Friday, February 23, 2018

Child Support, Food Stamps and Other Oppression

Painting by April Harrison
Painting by April Harrison

Brief FSP (Food Stamp Program) History

May 16, 1939, the Experimental Food Stamp Program (FSP) began in Rochester, N.Y.  Impoverished families, because of unemployment and Food Surplus shortages, needed relief.

By March 1943, the need was so great that half of the counties in the U.S. had an FSP, though Congress never authorized it. Suspected fraud and abuse of the program, by both administrators as well as recipients, led to its termination in the spring of 1943. -despite the obvious need for it.

Poverty doesn't magically disappear because an aid program discontinues. Families continued to struggle for the next eighteen years (from 1943 to 1960) while lawmakers -who had plenty by the way and didn't have to question where their next meal would come from -spent that time doing studies, reports, and legislative proposals.


A series of events occurred (perhaps too many starvations) that led to FSP reinstatement in 1961. Kennedy asked for legislation authorizing a permanent FSP on January 31, 1963. A year later (January 31, 1964) Johnson renewed the request, thus The Foodstamp Act of 1964 was born. Supposedly, this was part of Johnson's "War on Poverty".

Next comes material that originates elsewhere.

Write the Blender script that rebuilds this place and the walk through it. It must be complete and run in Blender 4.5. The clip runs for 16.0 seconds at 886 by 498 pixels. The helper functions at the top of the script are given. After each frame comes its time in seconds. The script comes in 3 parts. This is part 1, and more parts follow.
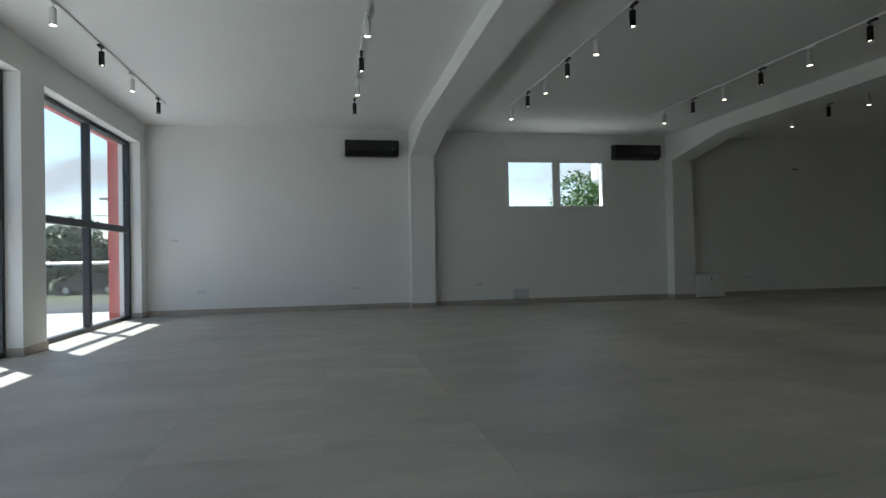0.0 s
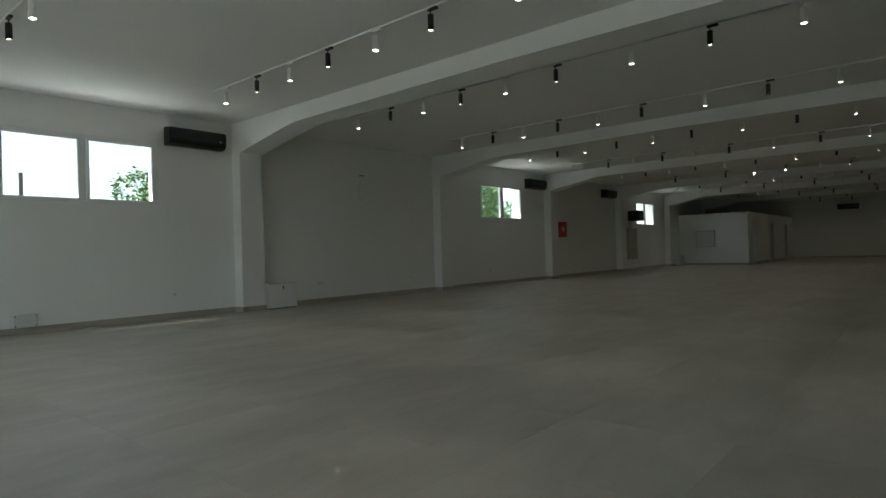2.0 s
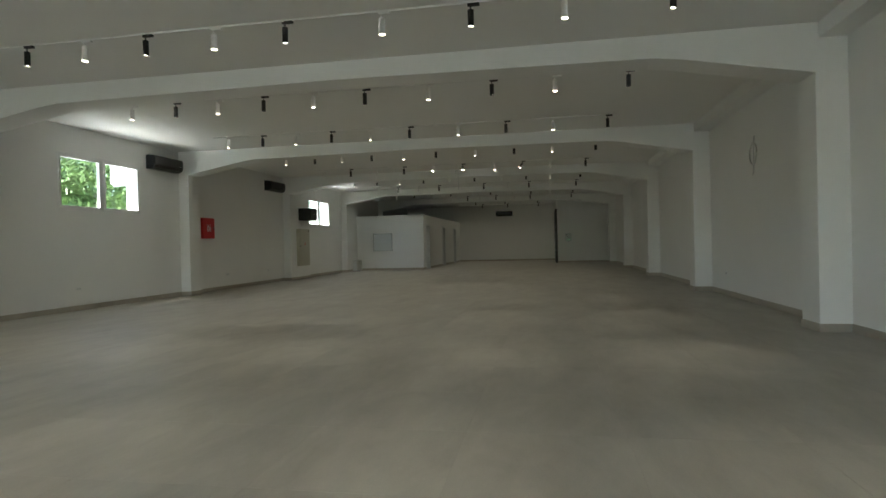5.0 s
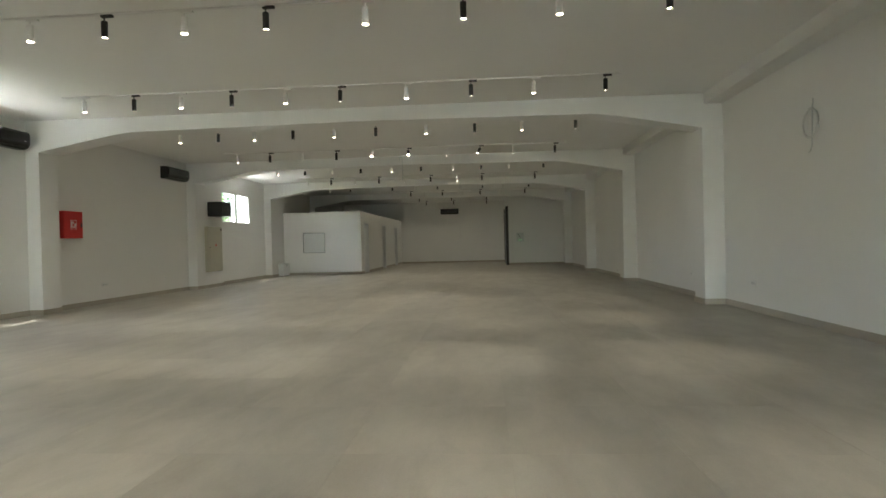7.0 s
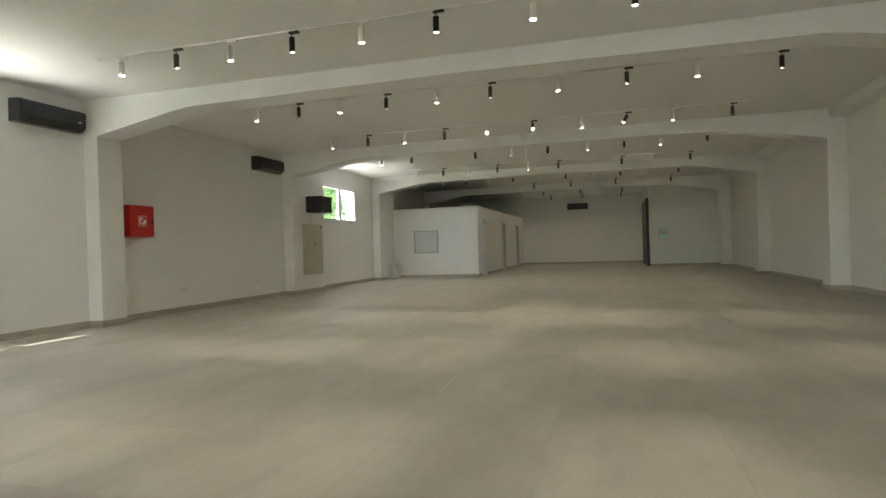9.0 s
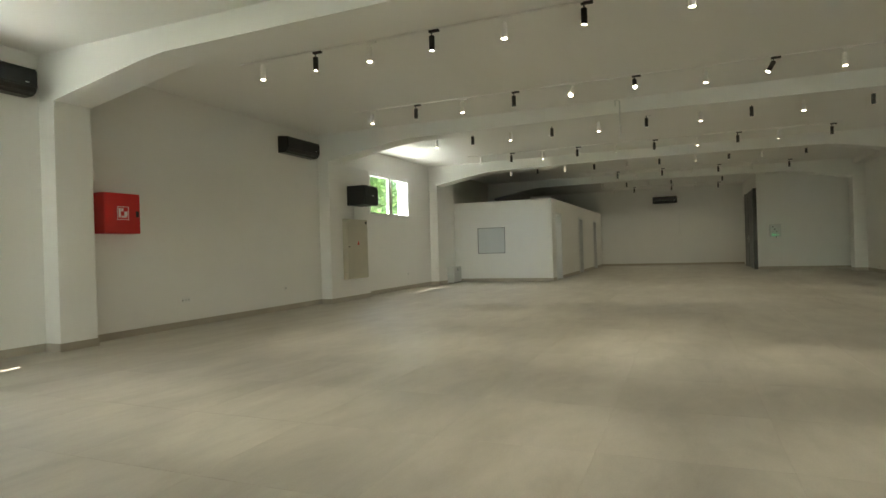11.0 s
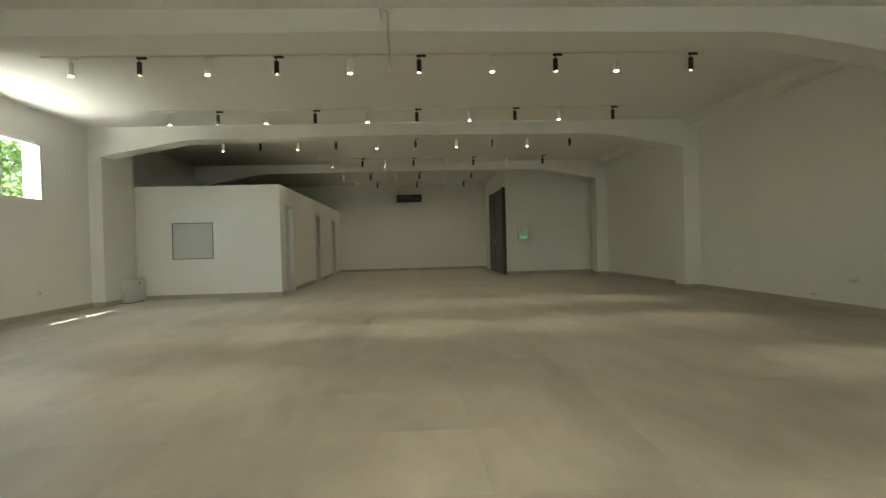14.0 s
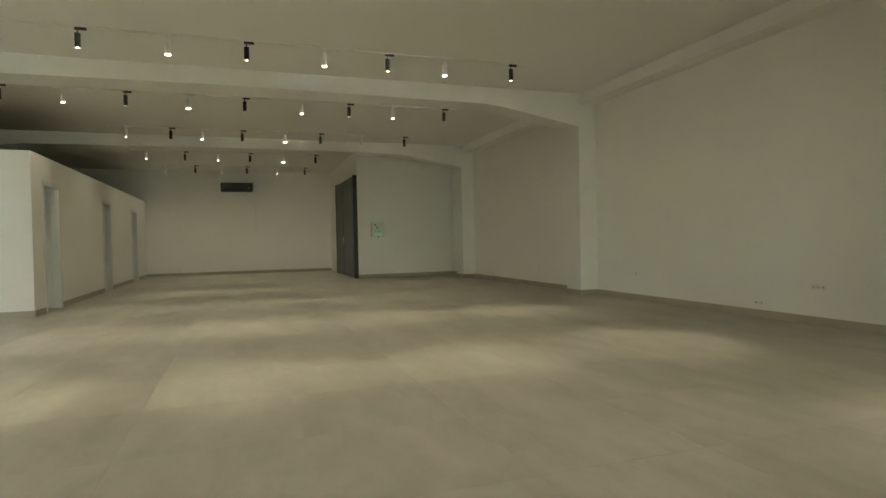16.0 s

What Did The Food Stamp Act Entail?

  • It permitted low-income families to receive "a greater share of the nation's food abundance"  - I guess my question is: why would you need a law to make sure people don't starve? Sometimes all that's needed is to do the right thing. If the nation had all this abundance, why allow eighteen years of hunger?
The legislation is more in-depth than that. We'll mention some of the intricacies as we progress through the conversation.

Child support discussions are controversial. Passions run deep on all sides of the debate for different reasons. What began as an intended temporary measure to help impoverished families get back on their feet, evolved into an obvious 'free ride' at the carnival, according to some. 

I don't think city governments had any idea of the many households that were barely surviving from one paycheck to the next. This was aside from the families affected by mass layoffs. Everyone who applied for food stamps was approved according to guidelines.

Because various city coffers were being Lawmakers concluded that recipients were milking the system at the taxpayers' expense.